The theory of social contract puts constraints on the absolutism of the rulers, lays down moral and political grounds for governance and promotes good and responsible rule on a sustainable basis. It provides legitimacy to governance which is very important for a civilized, democratic order, because ‘there can be neither stability nor continuity without legitimacy’. And if the rulers move away from good and responsible governance and break the social contract then – per the leading Enlightenment thinkers, Rousseau and Locke – the people have the right to rebel against such autocratic rulers. This is exactly what Shah Latif had said when he was calling for breaking the useless vessels.

That was the liberal, democratic voice of the polymath poet of Sindh calling upon people to break out of their culture of silence and raise their voice against wrongdoings. It is another story that we neglected his call and took neither the route of reforms nor revolution and consequently, people are still wallowing in the miseries of medievalism and the curse of absolutism.

We learn from history that the first step towards solving a problem is to talk about it and create awareness for change. But if we are not even conscious of the problem, nor know that things can be better, and are resigned to the status quo (kismat?), no change, no improvement, no plan of action will materialize from such barrenness.

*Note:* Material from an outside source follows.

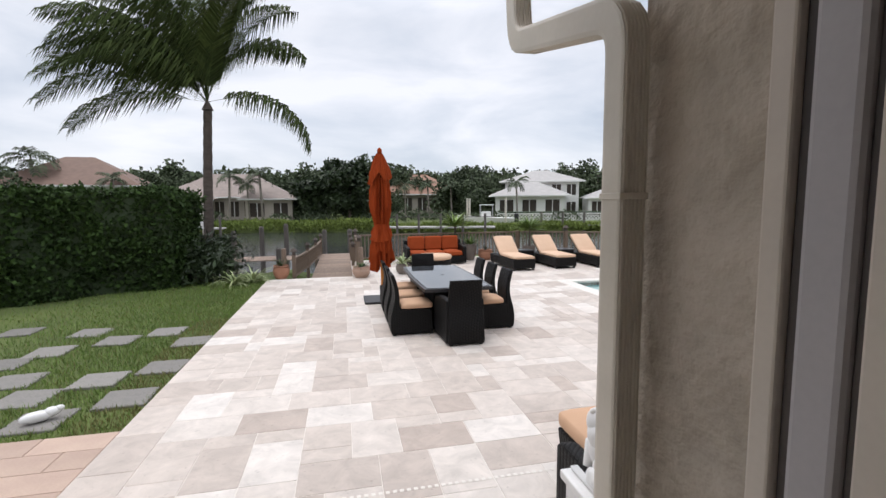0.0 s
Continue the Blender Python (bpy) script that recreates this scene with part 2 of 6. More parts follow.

The proof of this is in front of us in the prevailing condition of Sindh. Stories of widespread poverty, repression of people, denial of merit, abductions of women, and helplessness in the face of abuse of power in a lawless jungle are not too dissimilar from what the social scientist in Shah Latif was describing 300 years ago.

Let us look closely at some of these happenings.

Talking of the poverty of her people, one of Shah Latif’s heroines – Marvi – presents a picture of the hardships of her folks in these words :“Aaneen aeen charheen duth dehari soomra” (Oh, king! every day my folks have to go out to find work in order to feed themselves and their children). Otherwise they go hungry. The pain of generational poverty, hunger and malnutrition is still haunting millions of families in Sindh and not much has been done to ameliorate their conditions.

Again, look at the status of women and discriminations against them, made worse by the antediluvian laws of the dictator in the 1980s which have still not been rolled back. Their conditions are not dissimilar to Sassi’s when she talks of the triple odds she faced in her life and complained that “Dhadan, deran, doongran, trinhi dinam dukh” (I have suffered at the hands of all three – the powerful local elite, my in-laws and the harsh environment around me).

While our social scientist is enlightening us about the conditions prevailing in his homeland – highhandedness, lawlessness and helplessness – one does not see any sign of the law, courts, or justice system for redress of grievances existing in his time. He paints a picture of a lawless jungle where the powerful can do what they want, and exploit and abandon anyone with no consequences to face. No wonder Shah Latif is calling to free his homeland from the control of such rulers.

How much have things changed since then?

Like Da Vinci, our polymath poet was a renaissance man who made outstanding contributions in many disciplines which would have changed Sindh’s society if followed up on. But change does not happen without working for it as there are always status quo forces resisting change. And ideas precede actions. In the powerful poetry of Shah Latif, the ideas of change and a course of action were laid out 300 years ago. But his liberal and democratic message has remained on the back-burner. Sindh will not move from medieval to modern without implementing his reform agenda.